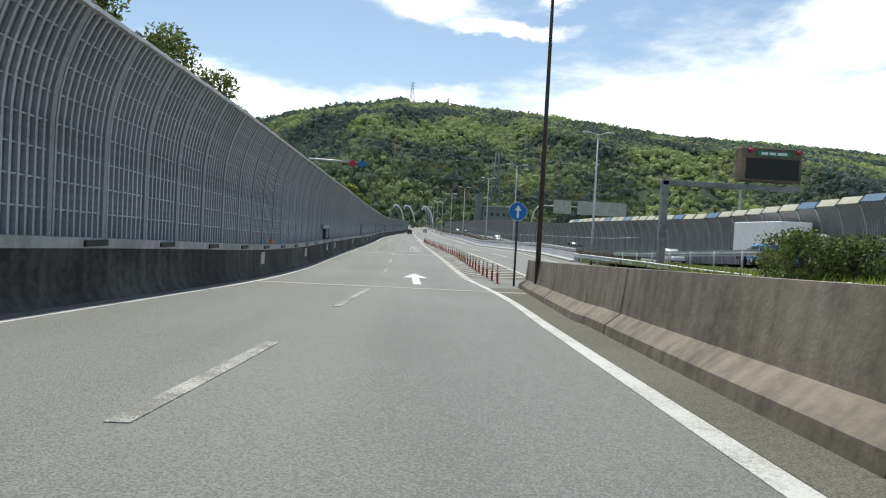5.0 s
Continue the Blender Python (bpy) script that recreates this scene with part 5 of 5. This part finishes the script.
mg = strip("median_grass", [y for y in GY if -40 <= y <= 112], lambda y: 11.5, lambda y: 16.6, med_z, M_GRASS, 1)
tagged(mg, "dry grass strip between the guard rails", "grass", kind="structure")
strip_lines = MB()
for x in (4.2, 7.9, 11.2):
    for y in np.arange(20, 84, 12.0 if x == 7.9 else 6.0):
        ln_ = 5.0 if x == 7.9 else 6.0
        strip_lines.add([(x - 0.07, y, z_main(y) + 0.006), (x + 0.07, y, z_main(y) + 0.006), (x + 0.07, y + ln_, z_main(y + ln_) + 0.006), (x - 0.07, y + ln_, z_main(y + ln_) + 0.006)], [(0, 1, 2, 3)])
tagged(part("through_lane_lines", strip_lines, M_PAINT), "white lane lines of the through carriageway", "road marking", kind="structure")

# variable message gantry
gy_ = 93.7
gn = thing("sign_gantry", pose(0, gy_, 0.0), "brown steel gantry carrying a dark message board", "gantry")
for x in (12.95,):
    part("column", MB().bevel_box(x - 0.2, x + 0.2, -0.2, 0.2, -0.3, 5.7, 0.03), M_OLD, gn)
part("cross_beam", MB().bevel_box(12.7, 21.4, -0.2, 0.2, 5.4, 5.72, 0.03), M_OLD, gn)
bd = part("message_board", MB().bevel_box(17.4, 21.2, -0.4, 0.35, 5.9, 7.95, 0.06), M_BROWN, gn, "brown board housing")
part("dark_panel", MB().box(17.7, 21.0, -0.43, -0.4, 6.05, 7.3), M_BLACK, bd)
part("header_strip", MB().box(18.4, 20.4, -0.43, -0.4, 7.45, 7.75), M_GREEN, bd)
part("header_writing", MB().box(18.6, 19.0, -0.436, -0.43, 7.53, 7.68).box(19.1, 19.5, -0.436, -0.43, 7.53, 7.68).box(19.6, 20.2, -0.436, -0.43, 7.53, 7.68), M_WHITE, bd)
for x in (17.9, 20.9):
    part("beacon_lamp", MB().lathe([(0.12, 0), (0.12, 0.1), (0.05, 0.16)], 12, Matrix.Translation((x, -0.4, 7.75)) @ Matrix.Rotation(math.pi / 2, 4, "X")), M_REDSIGN, bd)

# slanting cream panels along the top of the far barrier, and the barrier's nearer stretch
cw = thing("canopy_barrier", Matrix.Identity(4), "noise barrier topped with small slanting cream panels", "noise barrier", kind="structure")


def canopy_x(y):
    return lerp(((-60, 33.0), (60, 29.0), (86, 27.5)), y)


cream = MB().bevel_box(-0.03, 0.03, 0.14, 1.86, 0.0, 0.62, 0.008, Matrix.Rotation(radians(40), 4, "Y"))
arm_ = MB().slab([(-0.06, -0.06), (0.06, -0.06), (0.56, 0.5), (0.48, 0.6)], -0.05, 0.05)
me_bl = cream.mesh("blue_panel", M_TINT)
me_cr, me_ri = cream.mesh("cream_panel", M_CREAM), arm_.mesh("bracket_arm", M_FENCE)
for y in np.arange(-30, 150, 2.0):
    near = y < 86
    xw, xn = (canopy_x(y), canopy_x(y + 2)) if near else (far_wall(y), far_wall(y + 2))
    m = Matrix.Translation((xw, y, z_far(y) - 0.1)) @ Matrix.Rotation(math.atan2(xw - xn, 2.0), 4, "Z")
    if near:
        k = m @ Matrix.Diagonal((-1, 1, 3.2 / PANEL_H, 1))
        part("panel_back", me_b2, None, cw, at=k)
        part("panel_grille", me_r2, None, cw, at=k)
        part("wall_post", me_p2, None, cw, at=k)
    top = m @ Matrix.Translation((-lean(1.0) + 0.03, 0, 3.15 if near else 4.3))
    part("blue_panel" if y % 18 in (2, 8) else "cream_panel", me_bl if y % 18 in (2, 8) else me_cr, None, cw, at=top)
    part("bracket_arm", me_ri, None, cw, at=top)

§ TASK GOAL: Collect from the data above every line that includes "with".

§ FINAL RESULT:
Continue the Blender Python (bpy) script that recreates this scene with part 5 of 5. This part finishes the script.
cw = thing("canopy_barrier", Matrix.Identity(4), "noise barrier topped with small slanting cream panels", "noise barrier", kind="structure")